The Los Angeles County Museum of Art opened its Korean gallery three years ago with the help of the Korea Foundation. The chief curator of the museum and the man behind the initiative, J. Keith Wilson, came to Korea for the Workshop for Korean Art Curators, held in the historic city of Gyeongju, North Gyeongsang province. The JoongAng Ilbo English Edition met with Mr. Wilson after the final seminar on Sept. 12 to discuss this year's workshop and the future of Korean art.



What did you especially like about this year's event?

It was a wonderful opportunity to immerse myself in Silla arts and culture, since so much of the kingdom's relics are concentrated in Gyeongju. We had lectures in the morning and then field studies in the afternoon. It was like a living laboratory. Everything that I saw in the books came alive.

What was the highlight of your trip to Gyeongju?

On the first Sunday, we all climbed Namsan and it was an enlightening experience for me. Until now, I never understood the beauty of the sculptures on the mountain. [The artifacts] seemed provincial before, compared to the symmetrical, axial arrangement of the urban ones. But I saw them in their wild and natural environment, it made me see and appreciate them in a new light.

What are some of the efforts being made to foster knowledge of Korean art?

We are working closely with universities that provide Korea-related programs, such as UCLA and USC, to provide opportunities for Americans to study Korean culture and history. I believe the museum, as a popular institution, can give exposure to the public as well as give an intellectual base to the universities.

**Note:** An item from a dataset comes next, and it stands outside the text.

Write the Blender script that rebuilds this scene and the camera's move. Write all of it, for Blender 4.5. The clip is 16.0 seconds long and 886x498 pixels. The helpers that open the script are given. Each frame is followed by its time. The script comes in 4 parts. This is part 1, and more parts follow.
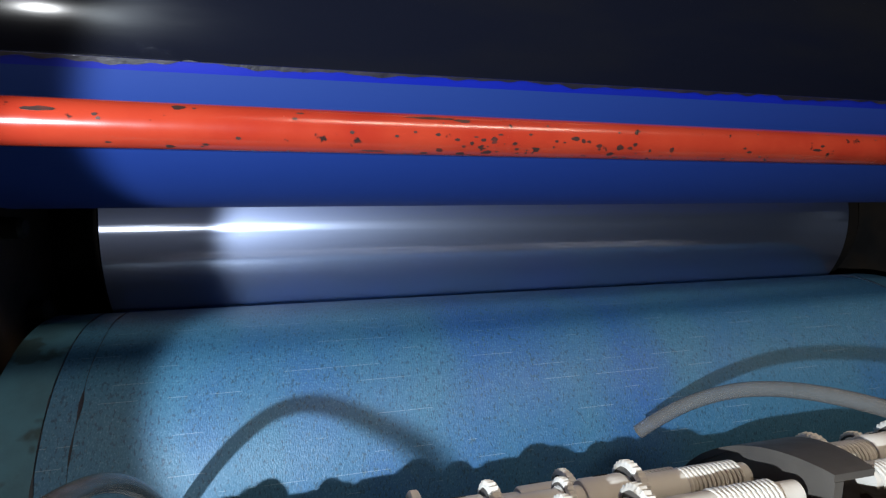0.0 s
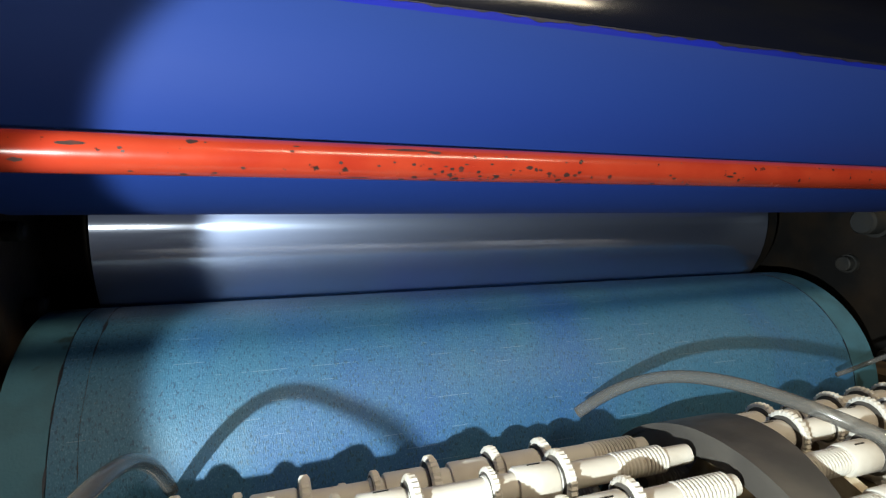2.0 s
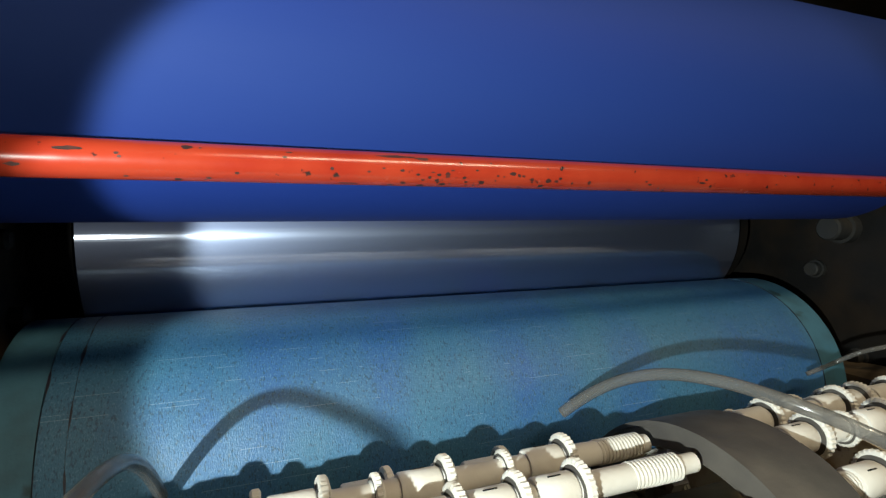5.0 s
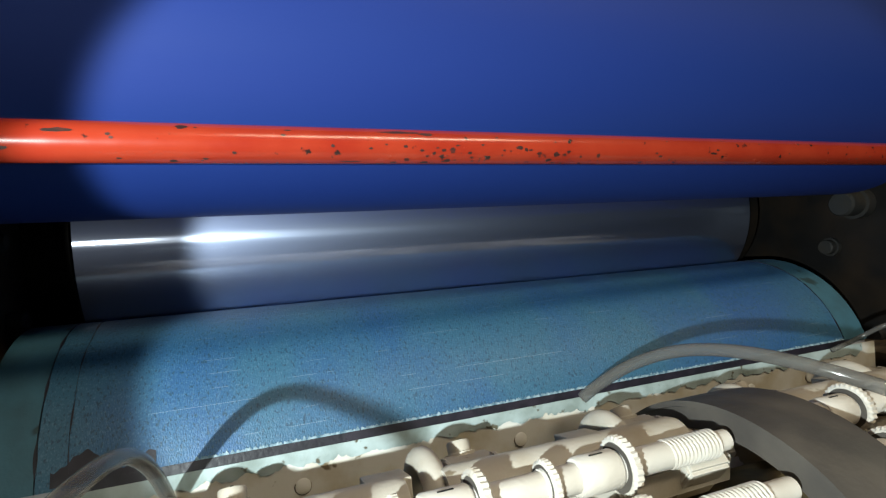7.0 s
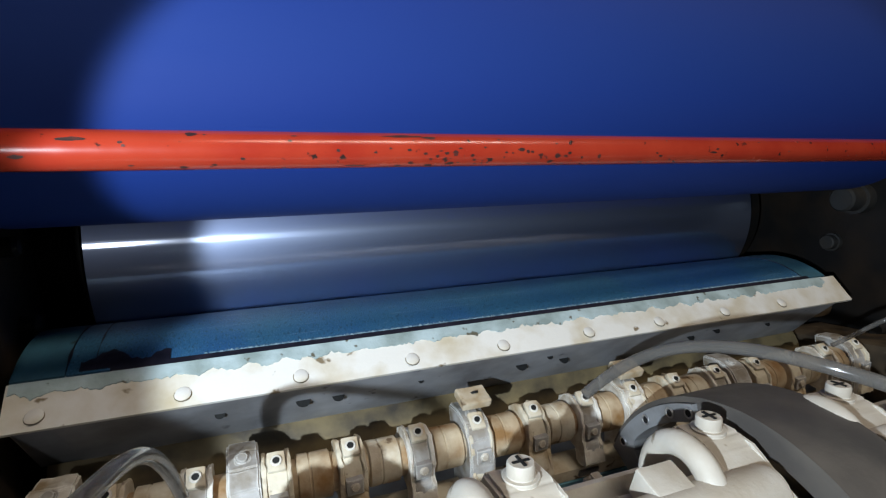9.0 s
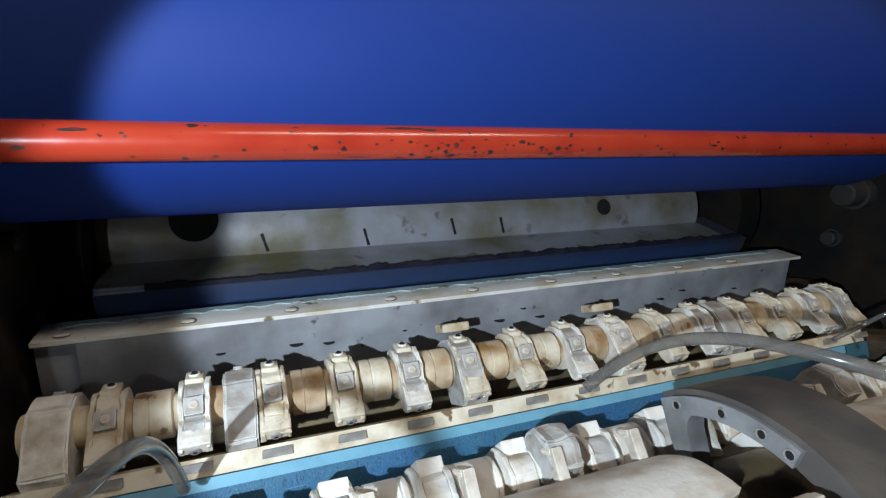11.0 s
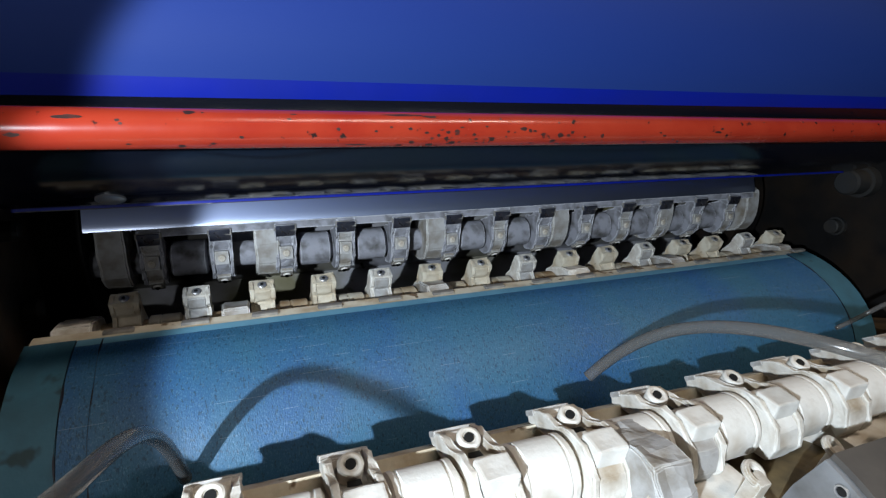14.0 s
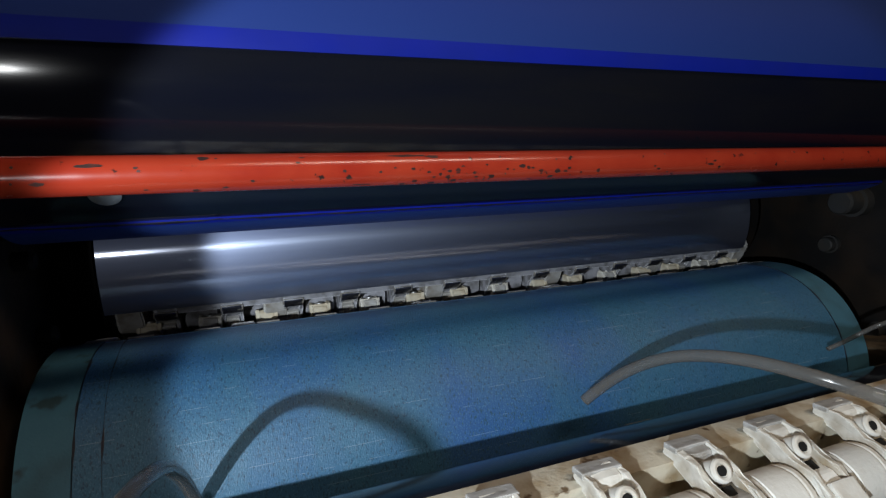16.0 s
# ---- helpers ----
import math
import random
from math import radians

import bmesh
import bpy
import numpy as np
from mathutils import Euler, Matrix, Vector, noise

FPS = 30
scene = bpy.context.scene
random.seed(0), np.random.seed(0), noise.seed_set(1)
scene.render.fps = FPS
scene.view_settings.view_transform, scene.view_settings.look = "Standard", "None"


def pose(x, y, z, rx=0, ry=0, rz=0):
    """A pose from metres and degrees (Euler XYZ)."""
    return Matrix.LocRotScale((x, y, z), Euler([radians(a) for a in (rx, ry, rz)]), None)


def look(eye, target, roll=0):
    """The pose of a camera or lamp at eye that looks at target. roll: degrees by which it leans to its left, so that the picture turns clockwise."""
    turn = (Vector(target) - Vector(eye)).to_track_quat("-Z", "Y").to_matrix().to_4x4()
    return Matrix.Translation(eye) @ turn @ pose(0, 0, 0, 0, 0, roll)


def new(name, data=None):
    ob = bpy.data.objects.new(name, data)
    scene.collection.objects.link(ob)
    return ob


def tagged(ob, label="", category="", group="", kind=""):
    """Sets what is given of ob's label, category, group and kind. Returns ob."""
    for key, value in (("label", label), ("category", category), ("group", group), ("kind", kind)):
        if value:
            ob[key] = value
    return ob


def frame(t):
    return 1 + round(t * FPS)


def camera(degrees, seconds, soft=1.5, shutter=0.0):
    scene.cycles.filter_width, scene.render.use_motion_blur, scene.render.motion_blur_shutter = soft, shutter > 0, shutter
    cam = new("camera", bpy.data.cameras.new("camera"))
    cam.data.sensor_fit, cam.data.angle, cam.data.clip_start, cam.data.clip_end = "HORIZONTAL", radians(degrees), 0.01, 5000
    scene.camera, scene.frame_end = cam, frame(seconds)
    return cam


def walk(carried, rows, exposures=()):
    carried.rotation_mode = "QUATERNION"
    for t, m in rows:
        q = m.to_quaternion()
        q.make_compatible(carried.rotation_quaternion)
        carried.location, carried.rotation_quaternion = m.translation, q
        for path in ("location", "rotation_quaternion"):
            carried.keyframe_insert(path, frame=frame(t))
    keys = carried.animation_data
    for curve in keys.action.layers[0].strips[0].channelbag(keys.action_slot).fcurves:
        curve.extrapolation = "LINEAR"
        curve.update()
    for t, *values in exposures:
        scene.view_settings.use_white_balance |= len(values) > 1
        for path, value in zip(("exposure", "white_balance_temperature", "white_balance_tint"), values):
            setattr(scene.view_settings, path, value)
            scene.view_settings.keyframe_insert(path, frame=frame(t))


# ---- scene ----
BASE = 1.2          # height of the first viewpoint above the floor


def view(x, y, z, yaw, pitch, roll):
    """Camera pose from a place and the turns to the left, up and clockwise."""
    turn = (Matrix.Rotation(radians(yaw), 4, "Z") @ Matrix.Rotation(radians(pitch), 4, "X")
            @ Matrix.Rotation(radians(roll), 4, "Y") @ Matrix.Rotation(radians(90), 4, "X"))
    return Matrix.Translation((x, y, z + BASE)) @ turn


# ---- camera ----
cam = camera(80.0, 16.0, soft=1.3)
PATH = [
    (0, 0.0341, 0.0686, -0.0202, -14.80, -2.99, 0.90),
    (0.5, 0.0177, 0.0377, -0.0071, -17.68, -4.37, 0.49),
    (1, 0.0141, 0.0289, -0.0012, -18.55, -4.67, 0.48),
    (1.5, 0.0109, 0.0208, 0.0001, -18.98, -4.59, 0.20),
    (2, 0.0071, 0.0103, 0.0079, -19.19, -4.94, -0.18),
    (2.5, 0.0059, 0.0107, 0.0088, -19.28, -4.87, -0.15),
    (3, 0.0026, 0.0045, 0.0053, -19.31, -4.64, -0.13),
    (3.5, -0.0001, 0.0000, 0.0003, -20.20, -3.93, -0.11),
    (4, -0.0025, -0.0023, -0.0001, -21.10, -3.53, -0.18),
    (6.5, -0.0045, 0.0084, -0.0105, -21.43, -2.63, 1.42),
    (7, -0.0036, 0.0153, -0.0289, -21.06, -2.10, 2.92),
    (7.5, -0.0036, 0.0176, -0.0363, -20.76, -1.83, 3.72),
    (8, -0.0044, 0.0146, -0.0332, -20.73, -1.99, 3.76),
    (8.5, -0.0060, 0.0115, -0.0263, -20.79, -2.15, 3.66),
    (9, -0.0074, 0.0077, -0.0243, -20.74, -2.51, 3.44),
    (11.5, -0.0089, 0.0074, -0.0326, -20.73, -2.39, 3.63),
    (12, -0.0083, 0.0078, -0.0315, -20.71, -2.85, 3.43),
    (12.5, -0.0072, 0.0086, -0.0326, -20.60, -2.92, 3.42),
    (13, -0.0075, 0.0115, -0.0326, -20.72, -2.58, 3.80),
    (13.5, -0.0080, 0.0119, -0.0373, -20.68, -2.64, 3.91),
    (14, -0.0069, 0.0111, -0.0335, -20.50, -3.44, 3.77),
    (14.5, -0.0047, 0.0082, -0.0245, -20.26, -5.02, 3.03),
    (15, -0.0049, 0.0066, -0.0236, -20.25, -5.01, 3.00),
    (15.5, -0.0089, 0.0020, -0.0188, -20.34, -4.43, 3.48),
    (16, -0.0116, -0.0048, -0.0046, -20.44, -3.26, 3.65),
]
walk(cam, [(t, view(*row)) for t, *row in PATH],
     [(0, 0.05, 6700, 10), (0.5, 0.15, 6900, 10), (1.5, 0.25, 7300, 4), (4.0, 0.15, 7500, 1), (6.5, 0.0, 7600, 0), (7.0, 0.02, 7300, 2), (7.5, -0.17, 7000, 4), (8.0, -0.3, 6700, 6),
      (9.0, -0.22, 6450, 8), (11.5, -0.24, 6300, 8), (12.5, -0.25, 6300, 9), (13.5, -0.28, 6400, 10), (14.5, -0.2, 6450, 10), (15.5, 0.0, 6600, 10), (15.8, -0.35, 6700, 10), (16.0, -0.7, 6800, 10)])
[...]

What are some of the problems you see in efforts to spread Korean art?

There are relatively few scholars in the U.S. specializing in Korean art, and many come in contact with Korean art as part of their Chinese or Japanese studies. There is the need to introduce Korean art independently. Also, one of the biggest problems is that of communication. Not many Korean scholars speak English fluently, and vice versa for American scholars, which poses problems in delivering knowledge precisely.

If you had one wish for the Korean art academia, what would it be?

I wish Korean scholars would do more comparative studies when they make presentations. The fact is most of today's younger generation of scholars are trained in Korea so they tend to understand art objects solely in a Korean context.